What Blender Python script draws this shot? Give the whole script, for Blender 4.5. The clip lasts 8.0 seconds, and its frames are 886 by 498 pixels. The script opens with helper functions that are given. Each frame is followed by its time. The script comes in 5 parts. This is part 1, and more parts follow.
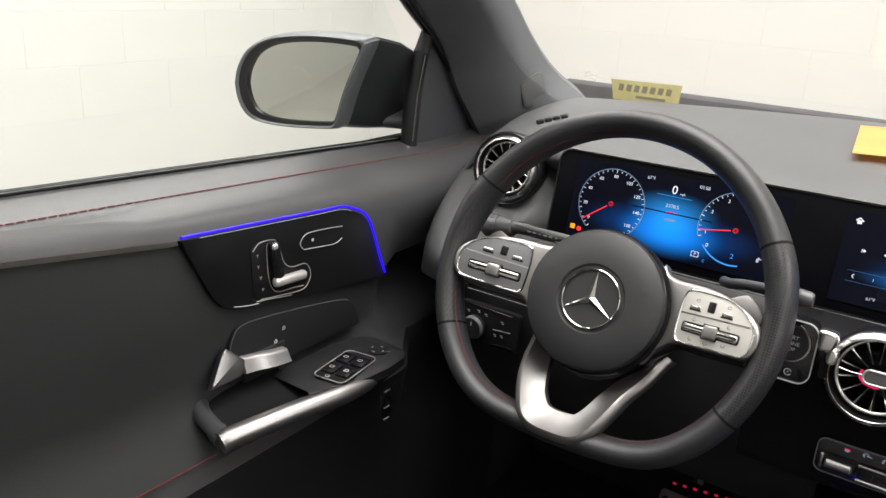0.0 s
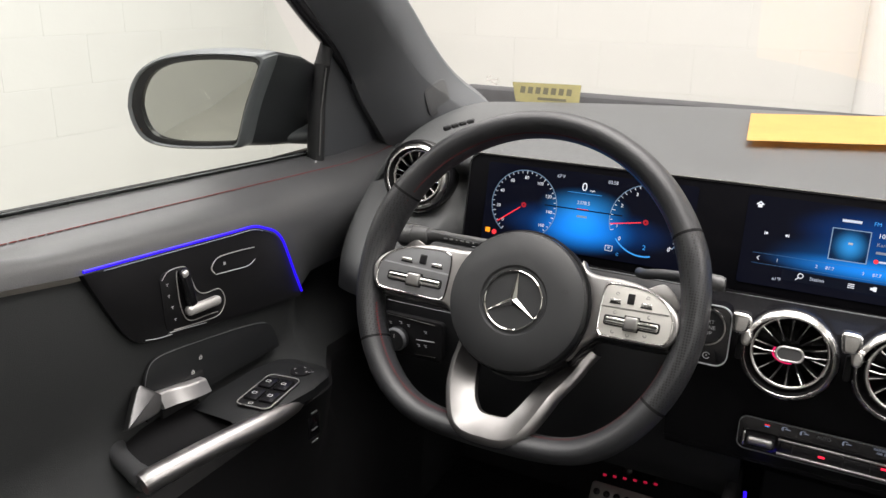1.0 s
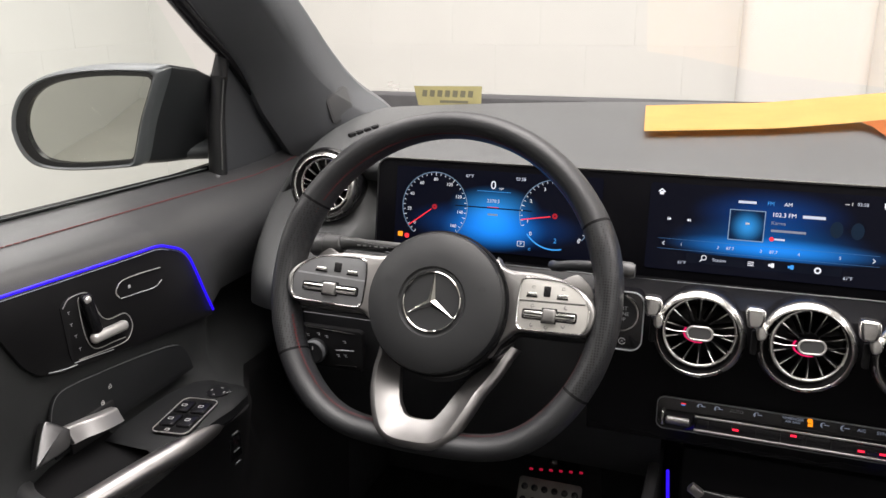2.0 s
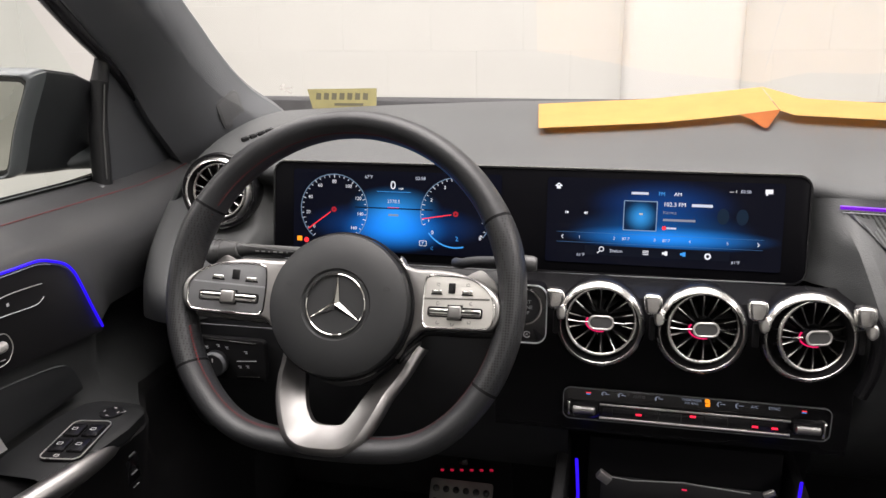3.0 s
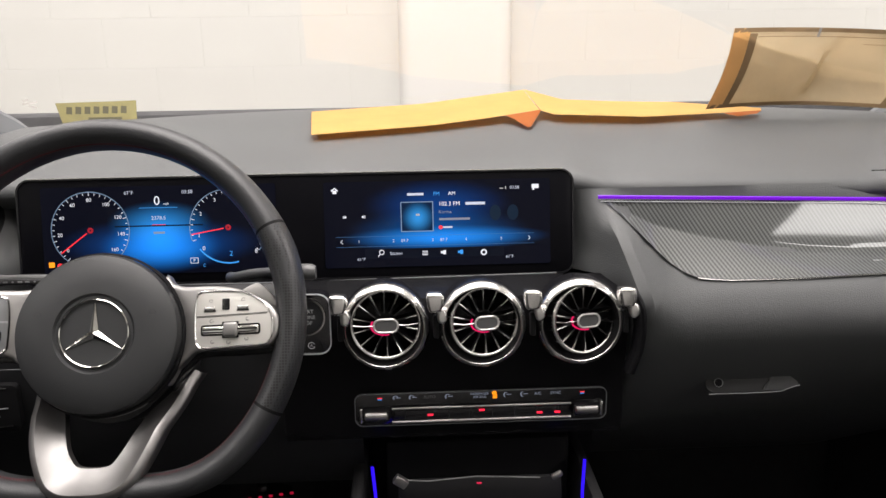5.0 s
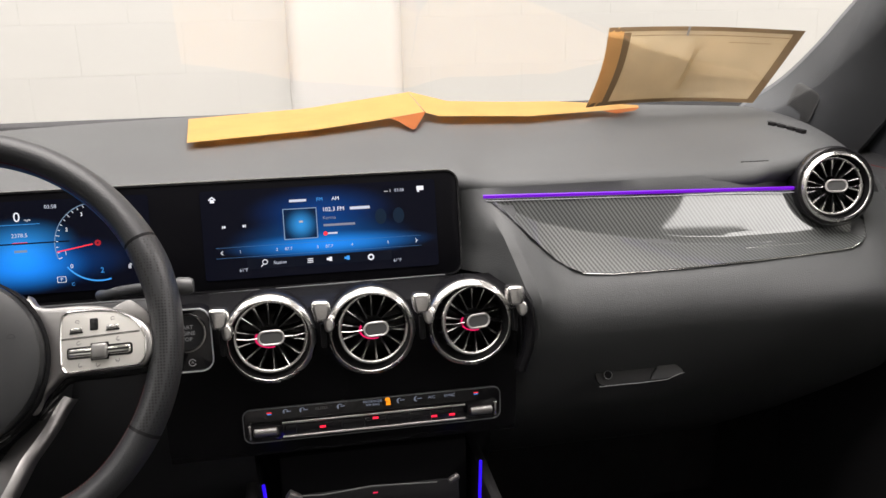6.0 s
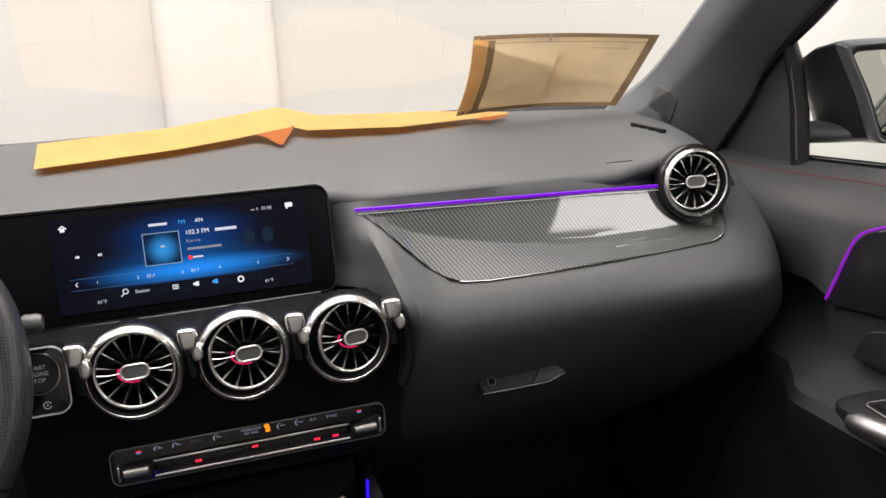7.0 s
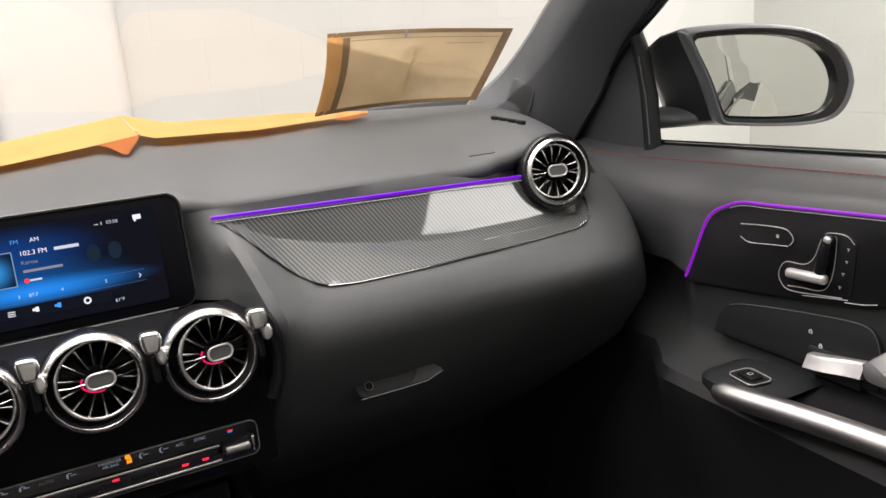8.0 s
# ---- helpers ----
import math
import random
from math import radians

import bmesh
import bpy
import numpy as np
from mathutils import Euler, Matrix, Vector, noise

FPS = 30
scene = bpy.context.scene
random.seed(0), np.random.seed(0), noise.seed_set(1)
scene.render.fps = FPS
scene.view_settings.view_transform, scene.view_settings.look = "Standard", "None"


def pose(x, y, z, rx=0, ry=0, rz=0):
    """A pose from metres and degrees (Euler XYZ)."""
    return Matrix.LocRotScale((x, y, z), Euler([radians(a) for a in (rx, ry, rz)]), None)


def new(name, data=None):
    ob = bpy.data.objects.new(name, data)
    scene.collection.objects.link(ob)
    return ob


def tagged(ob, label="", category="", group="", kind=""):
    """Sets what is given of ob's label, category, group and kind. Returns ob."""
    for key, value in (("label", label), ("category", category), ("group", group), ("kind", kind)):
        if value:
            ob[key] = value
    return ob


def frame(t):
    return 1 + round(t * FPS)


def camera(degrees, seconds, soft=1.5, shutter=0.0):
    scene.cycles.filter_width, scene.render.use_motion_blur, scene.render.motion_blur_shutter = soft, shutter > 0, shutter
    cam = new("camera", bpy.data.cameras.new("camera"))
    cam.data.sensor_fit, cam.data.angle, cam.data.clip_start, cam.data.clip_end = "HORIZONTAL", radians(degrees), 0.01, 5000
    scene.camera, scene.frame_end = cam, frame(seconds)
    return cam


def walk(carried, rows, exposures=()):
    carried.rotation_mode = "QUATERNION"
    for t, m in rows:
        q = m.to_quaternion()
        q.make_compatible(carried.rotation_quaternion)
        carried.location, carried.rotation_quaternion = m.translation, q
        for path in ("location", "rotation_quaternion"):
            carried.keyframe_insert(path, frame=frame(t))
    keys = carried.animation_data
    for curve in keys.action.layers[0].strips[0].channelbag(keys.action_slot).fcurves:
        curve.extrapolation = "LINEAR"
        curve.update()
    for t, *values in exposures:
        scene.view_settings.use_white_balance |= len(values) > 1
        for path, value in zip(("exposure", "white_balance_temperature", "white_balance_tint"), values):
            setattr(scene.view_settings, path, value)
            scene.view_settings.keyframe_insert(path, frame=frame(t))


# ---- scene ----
cam = camera(58.43, 8.0, soft=1.5)
# seconds, eye x y z, yaw, pitch, roll
PATH = [
    (0.0, -0.0668, -0.7554, 1.3241, 34.135, -19.323, 3.253),
    (0.5, -0.0714, -0.7526, 1.3219, 30.505, -18.582, 2.222),
    (1.0, -0.0785, -0.7521, 1.3205, 27.314, -18.324, 1.040),
    (1.5, -0.0812, -0.7527, 1.3188, 24.089, -18.079, -0.159),
    (3.0, -0.0886, -0.7488, 1.3044, 12.821, -17.227, -0.908),
    (3.5, -0.0844, -0.7415, 1.3009, 9.209, -17.285, -0.857),
    (4.0, -0.0827, -0.7386, 1.2961, 5.110, -16.715, -0.546),
    (4.5, -0.0780, -0.7358, 1.2920, 1.319, -16.286, -0.642),
    (6.0, -0.0526, -0.7215, 1.2827, -9.639, -15.936, -1.299),
    (6.5, -0.0389, -0.7175, 1.2813, -13.124, -15.372, -1.933),
    (7.0, -0.0291, -0.7133, 1.2776, -17.575, -15.231, -2.660),
    (7.5, -0.0177, -0.7051, 1.2720, -22.245, -15.214, -3.595),
    (8.0, -0.0147, -0.6978, 1.2641, -26.888, -15.293, -4.167),
]
EXPOSURES = [(0.0, 0.30, 6420, 15), (0.8, 0.26, 6430, 16), (1.6, 0.20, 6450, 17.5), (3.0, 0.18, 6480, 19), (4.5, 0.15, 6490, 18.5), (8.0, 0.09, 6500, 18)]
walk(cam, [(t, pose(x, y, z, 0, 0, yaw) @ pose(0, 0, 0, 90 + pitch) @ pose(0, 0, 0, 0, 0, roll)) for t, x, y, z, yaw, pitch, roll in PATH], EXPOSURES)

from mathutils.bvhtree import BVHTree

# ---- light ----
world = bpy.data.worlds.new("garage_air")
world.use_nodes = True
scene.world = world
world.node_tree.nodes["Background"].inputs["Color"].default_value = (1.0, 0.96, 0.88, 1)
world.node_tree.nodes["Background"].inputs["Strength"].default_value = 0.02


# area lights added near the ceiling; no fixture of the garage is visible
def added_lamp(x, y, z, sx, sy, watts):
    data = bpy.data.lights.new("added_area_light", "AREA")
    data.shape, data.size, data.size_y, data.energy, data.color = "RECTANGLE", sx, sy, watts, (1.0, 0.972, 0.918)
    ob = new("added_area_light", data)
    ob.matrix_world = pose(x, y, z)
    return tagged(ob, "unseen warm white area light added near the ceiling", "lamp", "garage lights")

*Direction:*
Exactly as written, return every line of the listing, but not the pictures.

*Result:*
What Blender Python script draws this shot? Give the whole script, for Blender 4.5. The clip lasts 8.0 seconds, and its frames are 886 by 498 pixels. The script opens with helper functions that are given. Each frame is followed by its time. The script comes in 5 parts. This is part 1, and more parts follow.
0.0 s
1.0 s
2.0 s
3.0 s
5.0 s
6.0 s
7.0 s
8.0 s
# ---- helpers ----
import math
import random
from math import radians

import bmesh
import bpy
import numpy as np
from mathutils import Euler, Matrix, Vector, noise

FPS = 30
scene = bpy.context.scene
random.seed(0), np.random.seed(0), noise.seed_set(1)
scene.render.fps = FPS
scene.view_settings.view_transform, scene.view_settings.look = "Standard", "None"


def pose(x, y, z, rx=0, ry=0, rz=0):
    """A pose from metres and degrees (Euler XYZ)."""
    return Matrix.LocRotScale((x, y, z), Euler([radians(a) for a in (rx, ry, rz)]), None)


def new(name, data=None):
    ob = bpy.data.objects.new(name, data)
    scene.collection.objects.link(ob)
    return ob


def tagged(ob, label="", category="", group="", kind=""):
    """Sets what is given of ob's label, category, group and kind. Returns ob."""
    for key, value in (("label", label), ("category", category), ("group", group), ("kind", kind)):
        if value:
            ob[key] = value
    return ob


def frame(t):
    return 1 + round(t * FPS)


def camera(degrees, seconds, soft=1.5, shutter=0.0):
    scene.cycles.filter_width, scene.render.use_motion_blur, scene.render.motion_blur_shutter = soft, shutter > 0, shutter
    cam = new("camera", bpy.data.cameras.new("camera"))
    cam.data.sensor_fit, cam.data.angle, cam.data.clip_start, cam.data.clip_end = "HORIZONTAL", radians(degrees), 0.01, 5000
    scene.camera, scene.frame_end = cam, frame(seconds)
    return cam


def walk(carried, rows, exposures=()):
    carried.rotation_mode = "QUATERNION"
    for t, m in rows:
        q = m.to_quaternion()
        q.make_compatible(carried.rotation_quaternion)
        carried.location, carried.rotation_quaternion = m.translation, q
        for path in ("location", "rotation_quaternion"):
            carried.keyframe_insert(path, frame=frame(t))
    keys = carried.animation_data
    for curve in keys.action.layers[0].strips[0].channelbag(keys.action_slot).fcurves:
        curve.extrapolation = "LINEAR"
        curve.update()
    for t, *values in exposures:
        scene.view_settings.use_white_balance |= len(values) > 1
        for path, value in zip(("exposure", "white_balance_temperature", "white_balance_tint"), values):
            setattr(scene.view_settings, path, value)
            scene.view_settings.keyframe_insert(path, frame=frame(t))


# ---- scene ----
cam = camera(58.43, 8.0, soft=1.5)
# seconds, eye x y z, yaw, pitch, roll
PATH = [
    (0.0, -0.0668, -0.7554, 1.3241, 34.135, -19.323, 3.253),
    (0.5, -0.0714, -0.7526, 1.3219, 30.505, -18.582, 2.222),
    (1.0, -0.0785, -0.7521, 1.3205, 27.314, -18.324, 1.040),
    (1.5, -0.0812, -0.7527, 1.3188, 24.089, -18.079, -0.159),
    (3.0, -0.0886, -0.7488, 1.3044, 12.821, -17.227, -0.908),
    (3.5, -0.0844, -0.7415, 1.3009, 9.209, -17.285, -0.857),
    (4.0, -0.0827, -0.7386, 1.2961, 5.110, -16.715, -0.546),
    (4.5, -0.0780, -0.7358, 1.2920, 1.319, -16.286, -0.642),
    (6.0, -0.0526, -0.7215, 1.2827, -9.639, -15.936, -1.299),
    (6.5, -0.0389, -0.7175, 1.2813, -13.124, -15.372, -1.933),
    (7.0, -0.0291, -0.7133, 1.2776, -17.575, -15.231, -2.660),
    (7.5, -0.0177, -0.7051, 1.2720, -22.245, -15.214, -3.595),
    (8.0, -0.0147, -0.6978, 1.2641, -26.888, -15.293, -4.167),
]
EXPOSURES = [(0.0, 0.30, 6420, 15), (0.8, 0.26, 6430, 16), (1.6, 0.20, 6450, 17.5), (3.0, 0.18, 6480, 19), (4.5, 0.15, 6490, 18.5), (8.0, 0.09, 6500, 18)]
walk(cam, [(t, pose(x, y, z, 0, 0, yaw) @ pose(0, 0, 0, 90 + pitch) @ pose(0, 0, 0, 0, 0, roll)) for t, x, y, z, yaw, pitch, roll in PATH], EXPOSURES)

from mathutils.bvhtree import BVHTree

# ---- light ----
world = bpy.data.worlds.new("garage_air")
world.use_nodes = True
scene.world = world
world.node_tree.nodes["Background"].inputs["Color"].default_value = (1.0, 0.96, 0.88, 1)
world.node_tree.nodes["Background"].inputs["Strength"].default_value = 0.02


# area lights added near the ceiling; no fixture of the garage is visible
def added_lamp(x, y, z, sx, sy, watts):
    data = bpy.data.lights.new("added_area_light", "AREA")
    data.shape, data.size, data.size_y, data.energy, data.color = "RECTANGLE", sx, sy, watts, (1.0, 0.972, 0.918)
    ob = new("added_area_light", data)
    ob.matrix_world = pose(x, y, z)
    return tagged(ob, "unseen warm white area light added near the ceiling", "lamp", "garage lights")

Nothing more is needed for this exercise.